The two key congressional leaders, Senate Majority Leader Harry Reid, D-Nev., and House Speaker John Boehner, R-Ohio, will be joined by Senate Minority Leader Mitch McConnell, R-Ky., and House Minority Leader Nancy Pelosi, D-Calif., at Friday's 3 p.m. ET meeting, which marks the first time the four are meeting with the president since Nov. 16.

"[W]e'll see what the President has to propose," McConnell said in a statement. "Members on both sides of the aisle will review it, and then we'll decide how best to proceed. Hopefully there is still time for an agreement of some kind that saves the taxpayers from a wholly preventable economic crisis."

Meantime, on a conference call with the House GOP Conference this afternoon, House Majority Leader Eric Cantor, R-Va., told Republican lawmakers to be prepared for votes on Sunday night.

All of this action is not indicative that progress is being made on the tax hikes and dramatic budget cuts set to go into effect next Tuesday, however.


On the same conference call, Boehner reiterated to his conference that the ball is in the Senate's court. He called on Senate Democrats to pass legislation the Republican-led House passed earlier this year that would extend tax rates for all wage earners and another measure that would replace the across-the-board spending cuts to domestic and defense programs with targeted cuts.

"The House will take this action on whatever the Senate can pass - but the Senate must act," Boehner said.


But Reid had a similar message for Boehner earlier in the day: "Take the escape hatch we left you."

Reid: Time is running out to avert "fiscal cliff"
The "fiscal cliff": What to expect if there's no deal

Reid called on Boehner to take up a bill the Senate passed weeks ago that would extend current tax rates for all wage earners making less than $250,000. "The way to avoid the 'fiscal cliff' has been right in the face of Republican leaders for days and days and days...," he said.

On the floor of the Senate this morning, Reid said Boehner "seems to care more about keeping his speakership" than avoiding the tax hikes and federal spending cuts set to go into place in just five days.

Reid's focus on criticizing congressional Republicans today instead of moving a proposal forward was part of a calculated strategy, Democratic aides tell CBS News.


The aides said Reid is not going to introduce his "fiscal cliff" bill unless McConnell promises he will either allow a straight up-or-down vote on the measure, requiring just 50 votes, or allow Senate Republicans who might support the bill to "vote their conscience" - to vote yes - enabling the measure to meet a 60 vote threshold.

McConnell has yet to give those assurances, and until Reid gets them, he won't introduce his bill, the aides said.
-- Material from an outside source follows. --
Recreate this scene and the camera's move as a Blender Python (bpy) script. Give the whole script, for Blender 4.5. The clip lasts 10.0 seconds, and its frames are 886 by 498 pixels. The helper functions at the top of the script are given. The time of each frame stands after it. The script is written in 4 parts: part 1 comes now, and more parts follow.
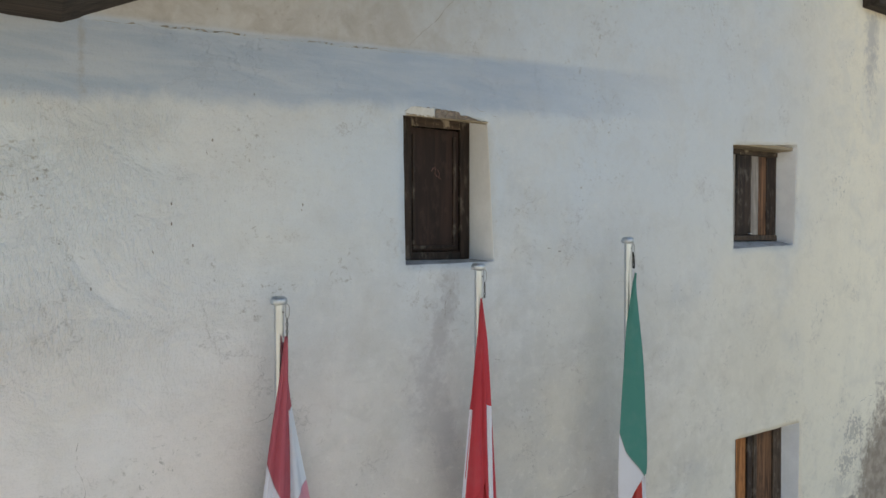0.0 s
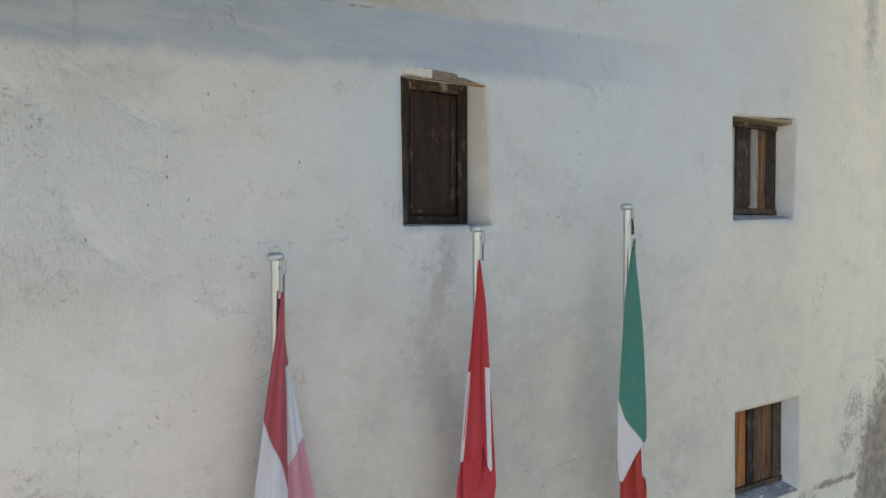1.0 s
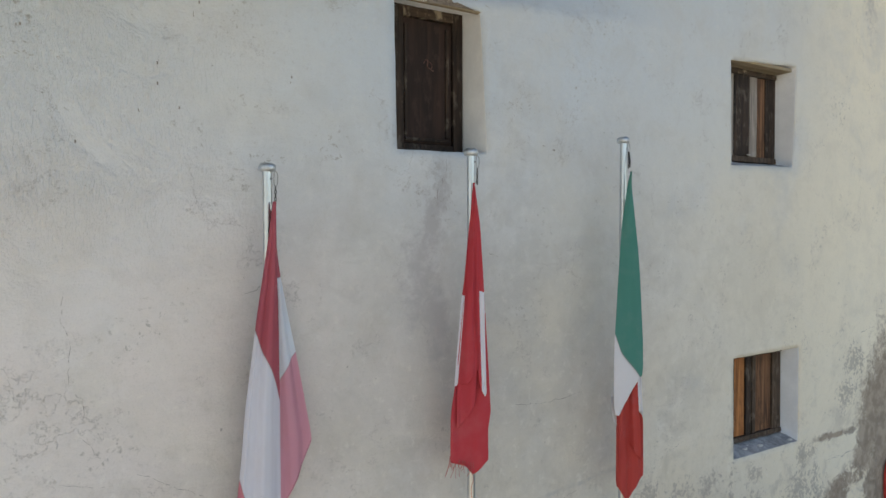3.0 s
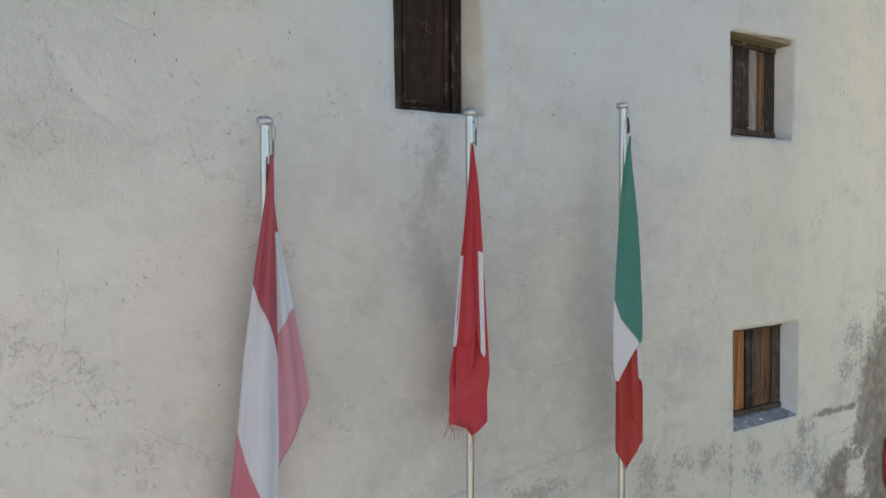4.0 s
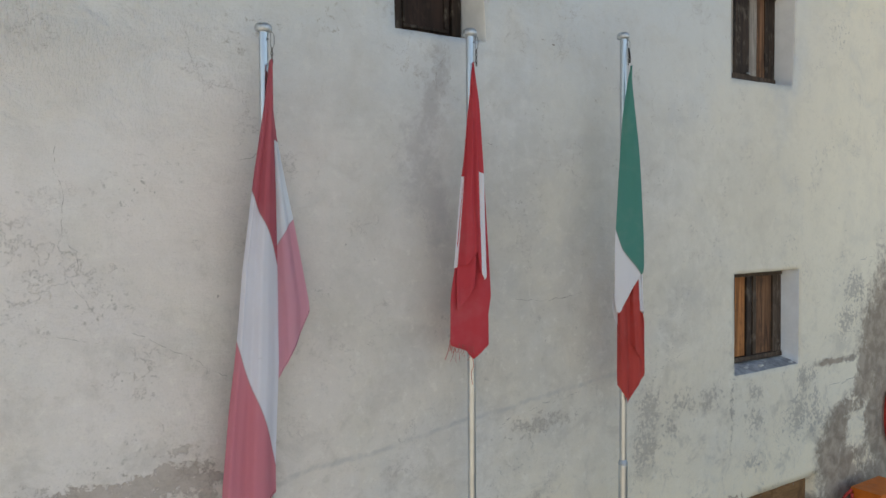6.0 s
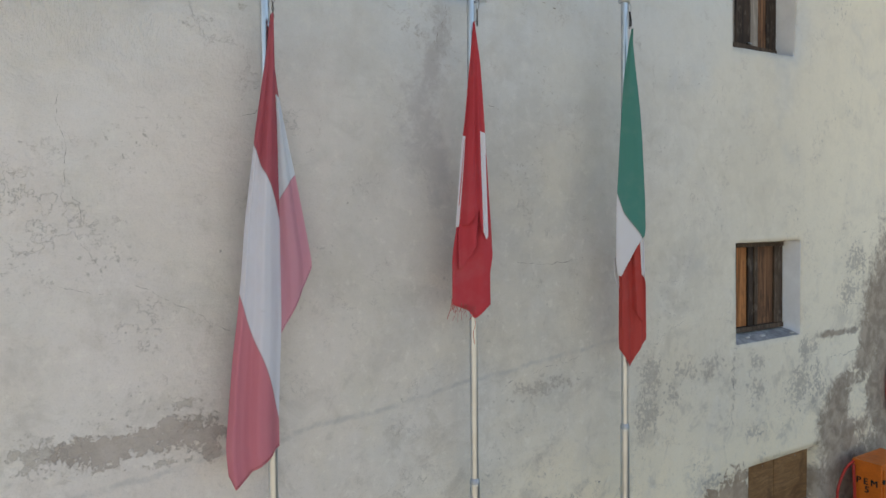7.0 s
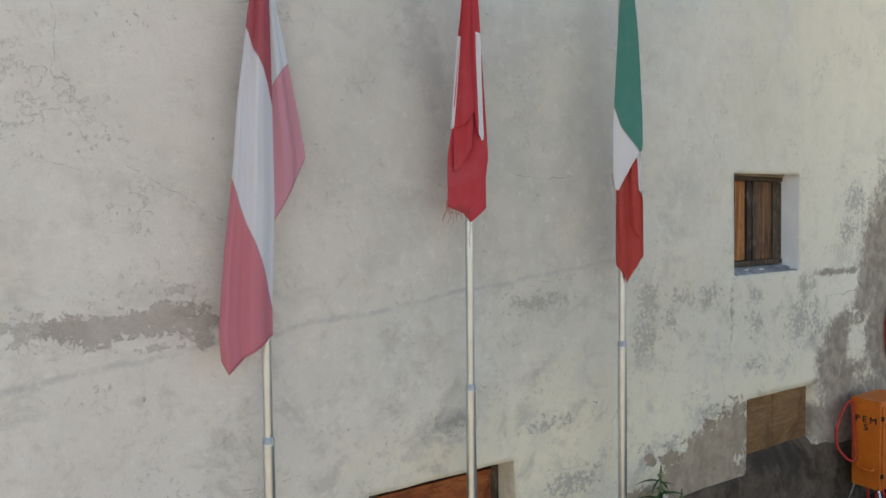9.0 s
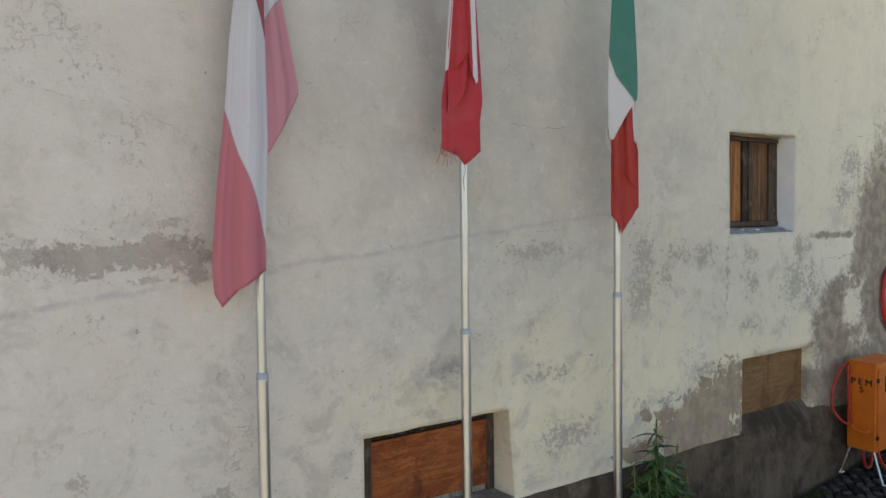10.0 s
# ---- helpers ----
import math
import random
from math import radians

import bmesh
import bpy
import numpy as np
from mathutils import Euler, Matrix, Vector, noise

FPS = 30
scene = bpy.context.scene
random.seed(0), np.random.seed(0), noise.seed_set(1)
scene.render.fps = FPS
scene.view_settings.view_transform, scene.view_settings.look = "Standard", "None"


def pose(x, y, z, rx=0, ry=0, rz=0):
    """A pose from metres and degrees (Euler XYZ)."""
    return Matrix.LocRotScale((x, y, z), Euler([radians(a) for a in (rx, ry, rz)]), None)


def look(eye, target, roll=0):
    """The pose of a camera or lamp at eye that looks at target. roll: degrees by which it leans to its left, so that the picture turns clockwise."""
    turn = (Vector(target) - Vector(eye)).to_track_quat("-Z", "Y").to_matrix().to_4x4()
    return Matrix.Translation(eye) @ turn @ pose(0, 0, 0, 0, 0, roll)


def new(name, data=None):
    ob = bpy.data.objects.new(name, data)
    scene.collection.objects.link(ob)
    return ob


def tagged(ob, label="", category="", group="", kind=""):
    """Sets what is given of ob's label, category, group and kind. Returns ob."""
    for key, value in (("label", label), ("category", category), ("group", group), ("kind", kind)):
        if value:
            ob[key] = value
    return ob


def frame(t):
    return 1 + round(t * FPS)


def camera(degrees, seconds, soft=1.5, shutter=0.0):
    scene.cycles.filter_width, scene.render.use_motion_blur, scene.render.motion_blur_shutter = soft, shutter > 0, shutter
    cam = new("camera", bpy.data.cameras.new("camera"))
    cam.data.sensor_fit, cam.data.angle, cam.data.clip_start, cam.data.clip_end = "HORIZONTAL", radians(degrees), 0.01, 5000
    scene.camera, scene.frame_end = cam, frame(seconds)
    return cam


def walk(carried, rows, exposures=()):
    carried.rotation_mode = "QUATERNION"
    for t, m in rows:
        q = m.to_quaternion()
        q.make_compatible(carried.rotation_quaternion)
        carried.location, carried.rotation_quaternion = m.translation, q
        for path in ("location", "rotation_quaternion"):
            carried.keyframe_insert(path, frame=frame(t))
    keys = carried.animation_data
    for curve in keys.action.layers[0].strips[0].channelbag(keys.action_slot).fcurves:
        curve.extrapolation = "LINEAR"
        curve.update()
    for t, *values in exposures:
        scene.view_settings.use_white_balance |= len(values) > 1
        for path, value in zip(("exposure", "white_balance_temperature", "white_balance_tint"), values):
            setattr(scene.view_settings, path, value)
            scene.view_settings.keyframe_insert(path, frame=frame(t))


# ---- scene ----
cam = camera(67.2, 10.0)
PATH = [
    (0, (-5.115, -3.549, 5.024), (-4.07, -1.844, 4.982), -0.0),
    (0.5, (-5.105, -3.555, 4.909), (-4.062, -1.85, 4.865), -0.0),
    (1, (-5.095, -3.541, 4.794), (-4.05, -1.836, 4.75), -0.1),
    (1.5, (-5.076, -3.548, 4.676), (-4.034, -1.842, 4.632), -0.1),
    (2, (-5.059, -3.555, 4.566), (-4.02, -1.847, 4.52), -0.1),
    (2.5, (-5.051, -3.557, 4.456), (-4.013, -1.848, 4.408), -0.1),
    (4, (-5.035, -3.553, 4.099), (-3.997, -1.845, 4.052), -0.2),
    (4.5, (-5.038, -3.538, 3.984), (-3.995, -1.833, 3.935), -0.2),
    (5, (-5.039, -3.537, 3.862), (-3.996, -1.831, 3.814), -0.3),
    (5.5, (-5.039, -3.518, 3.743), (-3.994, -1.814, 3.695), -0.3),
    (7, (-5.052, -3.532, 3.426), (-4.011, -1.826, 3.36), -0.6),
    (7.5, (-5.047, -3.527, 3.29), (-4.007, -1.82, 3.221), -0.7),
    (8, (-5.04, -3.517, 3.151), (-3.999, -1.811, 3.079), -0.6),
    (8.5, (-5.035, -3.522, 3.014), (-3.993, -1.816, 2.941), -0.7),
    (9, (-5.027, -3.536, 2.862), (-3.987, -1.83, 2.787), -0.7),
    (9.5, (-5.015, -3.551, 2.688), (-3.973, -1.845, 2.614), -0.8),
    (10, (-5.013, -3.552, 2.538), (-3.969, -1.848, 2.455), -0.8),
]
walk(cam, [(t, look(eye, target, roll)) for t, eye, target, roll in PATH], [(0.0, 0.68, 7150.0, 10.0), (5.0, 0.635, 7250.0, 10.5), (7.5, 0.64, 7300.0, 10.5), (9.0, 0.71, 7400.0, 10.5), (9.5, 0.71, 7400.0, 10.5), (10.0, 0.60, 7600.0, 10.5)])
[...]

Democrats believe Reid's ultimate bill will be the inevitable legislative solution and they don't want to risk anything by sending it to the floor only to see it voted down.  Also, they don't want to force their own members to take a tough vote on a bill that winds up failing.

The latest stalemate over the "fiscal cliff" comes after Boehner's Republican Party rebuked his efforts last week to avert the "cliff." He was forced to pull a bill from the House floor just minutes before the expected vote because Democrats refused to back the measure because it doesn't raise enough revenue and too many Republicans revolted, refusing to raise taxes on anyone. The measure would have raised marginal tax rates only on households making more than $1 million.

Adding to the urgency, Treasury Secretary Timothy Geithner said the debt limit will be reached earlier than expected. In a letter to Congressional leadership, Geithner said that as of December 31, the U.S. will reach its debt limit and that the Treasury will have to take "extraordinary measures" to avoid defaulting on its borrowed obligations.